EXERCISE GOAL:
Once the pictures are set aside, transcribe the remaining data exactly.

SUPPLIED DATA:
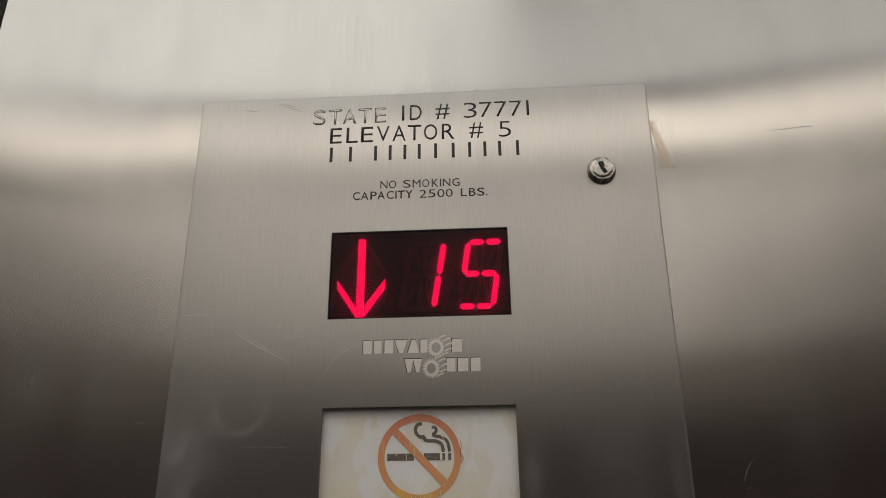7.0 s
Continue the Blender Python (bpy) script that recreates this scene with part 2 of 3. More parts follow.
def residue_material():
    """A thin tan film of old glue that runs down from the plate's edge."""
    m, n, l, p = material("tan_glue_residue")
    f = mapped_noise(n, l, (1, 1, 0.5), 260, 4)
    l.new(ramp(n, l, f, [(0.30, (0.30, 0.17, 0.08)), (0.42, (0.70, 0.52, 0.33))]), p.inputs["Base Color"])
    tc = n.new("ShaderNodeTexCoord")
    sp = n.new("ShaderNodeSeparateXYZ")
    l.new(tc.outputs["Object"], sp.inputs[0])
    mid = calc(n, l, "ADD", 0.1576, calc(n, l, "MULTIPLY", calc(n, l, "SUBTRACT", 1.8605, sp.outputs["Z"]), 0.27))
    d = calc(n, l, "ABSOLUTE", calc(n, l, "SUBTRACT", sp.outputs["X"], mid), 0)
    a = calc(n, l, "MAXIMUM", calc(n, l, "SUBTRACT", 1.0, calc(n, l, "DIVIDE", d, 0.0042)), 0.0)
    ends = calc(n, l, "MINIMUM", calc(n, l, "DIVIDE", calc(n, l, "SUBTRACT", sp.outputs["Z"], 1.8241), 0.02), 1.0)
    a = calc(n, l, "MULTIPLY", calc(n, l, "MULTIPLY", a, ends), calc(n, l, "MULTIPLY", f, 0.48))
    l.new(calc(n, l, "MAXIMUM", a, 0.0), p.inputs["Alpha"])
    p.inputs["Metallic"].default_value = 1.0
    p.inputs["Roughness"].default_value = 0.42
    return m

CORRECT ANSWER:
7.0 s
Continue the Blender Python (bpy) script that recreates this scene with part 2 of 3. More parts follow.
def residue_material():
    """A thin tan film of old glue that runs down from the plate's edge."""
    m, n, l, p = material("tan_glue_residue")
    f = mapped_noise(n, l, (1, 1, 0.5), 260, 4)
    l.new(ramp(n, l, f, [(0.30, (0.30, 0.17, 0.08)), (0.42, (0.70, 0.52, 0.33))]), p.inputs["Base Color"])
    tc = n.new("ShaderNodeTexCoord")
    sp = n.new("ShaderNodeSeparateXYZ")
    l.new(tc.outputs["Object"], sp.inputs[0])
    mid = calc(n, l, "ADD", 0.1576, calc(n, l, "MULTIPLY", calc(n, l, "SUBTRACT", 1.8605, sp.outputs["Z"]), 0.27))
    d = calc(n, l, "ABSOLUTE", calc(n, l, "SUBTRACT", sp.outputs["X"], mid), 0)
    a = calc(n, l, "MAXIMUM", calc(n, l, "SUBTRACT", 1.0, calc(n, l, "DIVIDE", d, 0.0042)), 0.0)
    ends = calc(n, l, "MINIMUM", calc(n, l, "DIVIDE", calc(n, l, "SUBTRACT", sp.outputs["Z"], 1.8241), 0.02), 1.0)
    a = calc(n, l, "MULTIPLY", calc(n, l, "MULTIPLY", a, ends), calc(n, l, "MULTIPLY", f, 0.48))
    l.new(calc(n, l, "MAXIMUM", a, 0.0), p.inputs["Alpha"])
    p.inputs["Metallic"].default_value = 1.0
    p.inputs["Roughness"].default_value = 0.42
    return m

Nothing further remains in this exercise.